De huidige situatie in Brussel laat wel zien dat de status quo geen oplossing is. Wij zijn van mening dat er in Brussel idealiter niet langer “Franstalige” of “Nederlandstalige” scholen zouden mogen bestaan. De lessen zouden beter gedeeltelijk in het Frans en gedeeltelijk in het Nederlands worden gegeven. Ongeacht het onderwijsnet of de Gemeenschap waartoe de school behoort. Alle scholen zouden dus tweetalig zijn. Wellicht zou het niet lukken om op korte termijn 50% van de lessen in het Frans en 50% in het Nederlands te organiseren, o.a. omdat het lerarentekort zich in Brussel scherper stelt dan elders. Men zou dus voorlopig een aantal vakken in de andere taal kunnen organiseren, als opstap om te evolueren naar tweetalige scholen. De invoering van ons voorstel van inschrijvingssysteem zou in Brussel moeten verfijnd worden zodat de ouders een extra keuze kunnen aanvinken in de vragenlijst.

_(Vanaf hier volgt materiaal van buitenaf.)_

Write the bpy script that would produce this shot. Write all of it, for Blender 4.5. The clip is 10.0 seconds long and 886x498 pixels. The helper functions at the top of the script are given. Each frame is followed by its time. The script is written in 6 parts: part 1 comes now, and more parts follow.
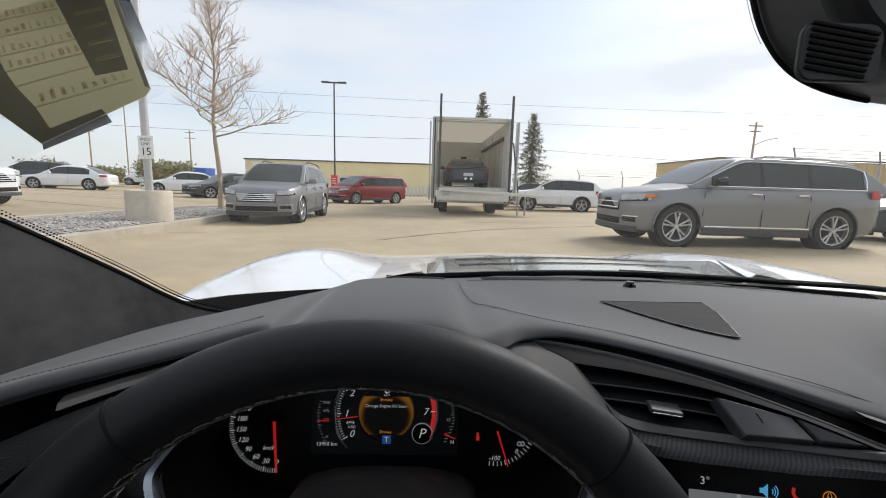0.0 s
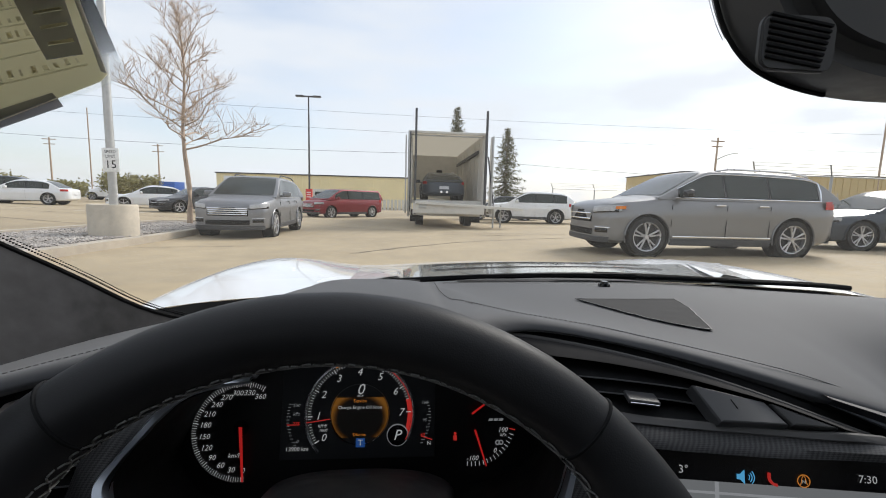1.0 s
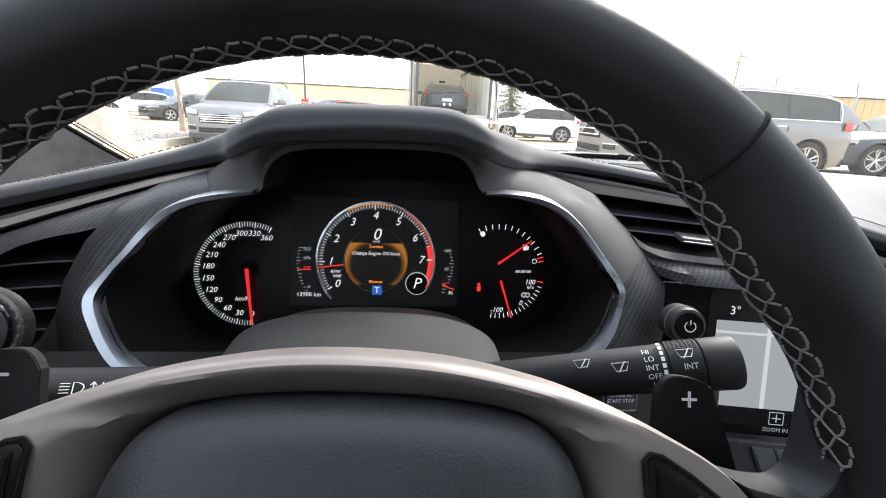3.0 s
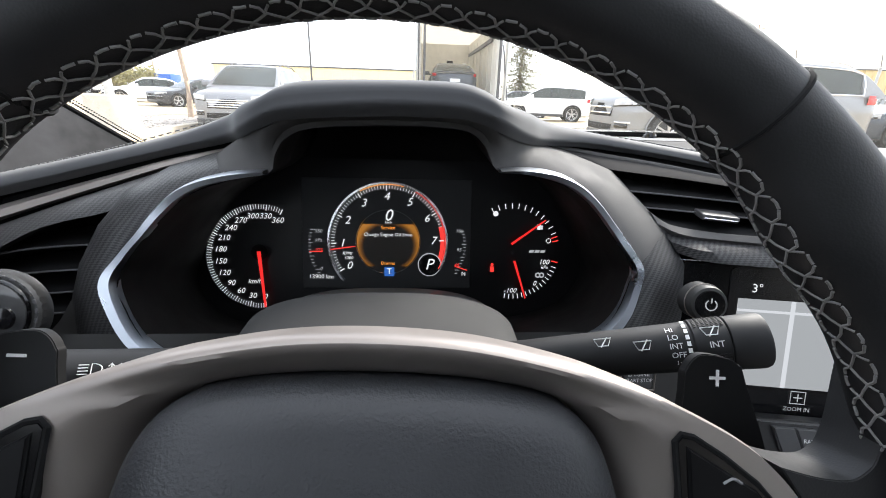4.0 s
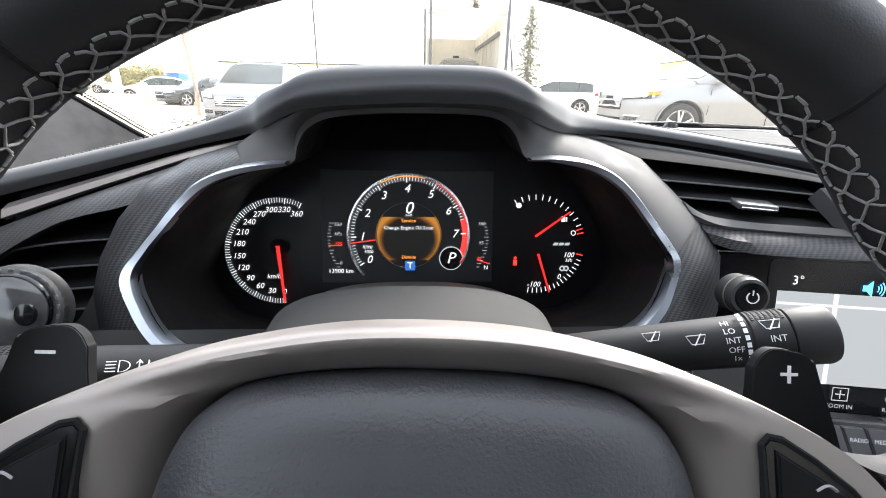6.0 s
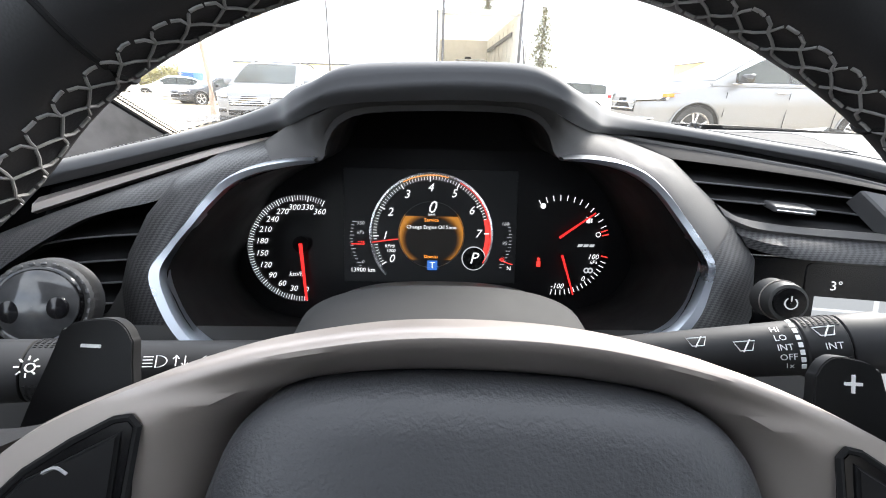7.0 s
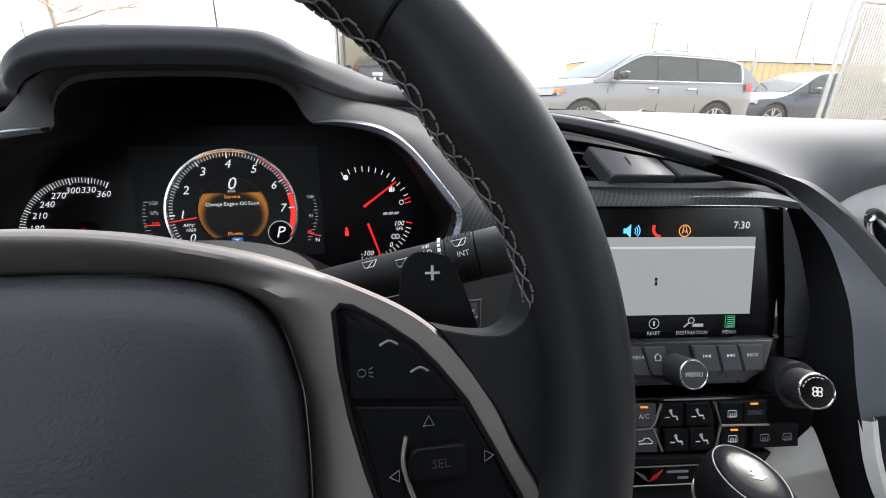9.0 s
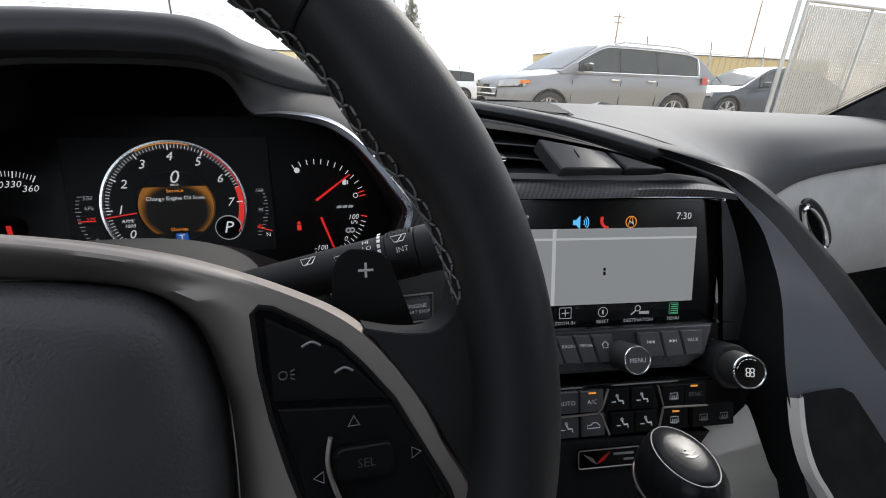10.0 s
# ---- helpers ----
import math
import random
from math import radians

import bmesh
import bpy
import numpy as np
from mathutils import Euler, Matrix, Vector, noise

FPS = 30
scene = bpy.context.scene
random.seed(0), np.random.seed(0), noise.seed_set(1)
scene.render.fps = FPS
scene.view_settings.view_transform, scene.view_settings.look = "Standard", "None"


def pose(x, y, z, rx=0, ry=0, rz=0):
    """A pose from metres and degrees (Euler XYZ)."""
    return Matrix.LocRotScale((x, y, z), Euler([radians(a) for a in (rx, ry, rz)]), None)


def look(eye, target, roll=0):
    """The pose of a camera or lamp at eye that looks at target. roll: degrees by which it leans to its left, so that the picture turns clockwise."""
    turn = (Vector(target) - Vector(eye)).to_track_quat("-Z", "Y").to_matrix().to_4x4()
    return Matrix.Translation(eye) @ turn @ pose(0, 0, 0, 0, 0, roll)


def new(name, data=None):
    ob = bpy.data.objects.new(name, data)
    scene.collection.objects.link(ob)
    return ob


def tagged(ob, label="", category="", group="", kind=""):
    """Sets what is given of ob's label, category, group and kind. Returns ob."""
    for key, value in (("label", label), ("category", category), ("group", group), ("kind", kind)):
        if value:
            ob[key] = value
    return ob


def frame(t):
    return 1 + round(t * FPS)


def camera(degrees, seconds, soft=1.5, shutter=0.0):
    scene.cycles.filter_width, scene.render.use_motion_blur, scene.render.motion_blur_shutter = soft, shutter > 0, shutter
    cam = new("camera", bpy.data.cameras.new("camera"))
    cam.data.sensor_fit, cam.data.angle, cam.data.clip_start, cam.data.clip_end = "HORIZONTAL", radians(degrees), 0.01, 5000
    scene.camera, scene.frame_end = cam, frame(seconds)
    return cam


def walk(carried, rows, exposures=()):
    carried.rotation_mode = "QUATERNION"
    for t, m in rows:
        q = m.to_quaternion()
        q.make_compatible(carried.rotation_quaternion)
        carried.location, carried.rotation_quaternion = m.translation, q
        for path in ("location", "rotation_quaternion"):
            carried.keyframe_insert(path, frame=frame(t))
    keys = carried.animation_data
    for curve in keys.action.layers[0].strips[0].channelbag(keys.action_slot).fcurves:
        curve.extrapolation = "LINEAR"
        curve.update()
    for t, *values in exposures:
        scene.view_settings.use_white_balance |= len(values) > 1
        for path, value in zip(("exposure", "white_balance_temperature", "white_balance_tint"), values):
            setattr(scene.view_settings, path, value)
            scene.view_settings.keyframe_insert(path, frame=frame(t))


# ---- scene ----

Brussel zou zelfs een proeftuin kunnen worden voor toepassing op grote schaal. We moeten voor ogen houden dat de sociale ongelijkheden in onze hoofdstad bijzonder uitgesproken zijn. Als het project in Brussel werkt, kunnen we ervan uitgaan dat het overal zal werken. Gelet op de zeer sterke gettovorming van tal van onderwijsinstellingen, is de invoering juist daar ook het meest dringend. Men zou dan ook kunnen besluiten het systeem in eerste instantie alleen in Brussel in te voeren. Met het oog op een veralgemeende invoering zouden de lessen die uit dit project worden getrokken erg nuttig zijn.
Institutioneel is alles mogelijk in Brussel. Het is zelfs denkbaar dat het onderwijs in Brussel opnieuw een federale bevoegdheid zou worden zodat de samenwerking tussen Franstalige en Vlaamse onderwijswereld er institutioneel gegarandeerd is. Op korte termijn zou het bv een goede zaak zijn dat de schoolvakanties van de Brusselse scholen op elkaar worden afgestemd.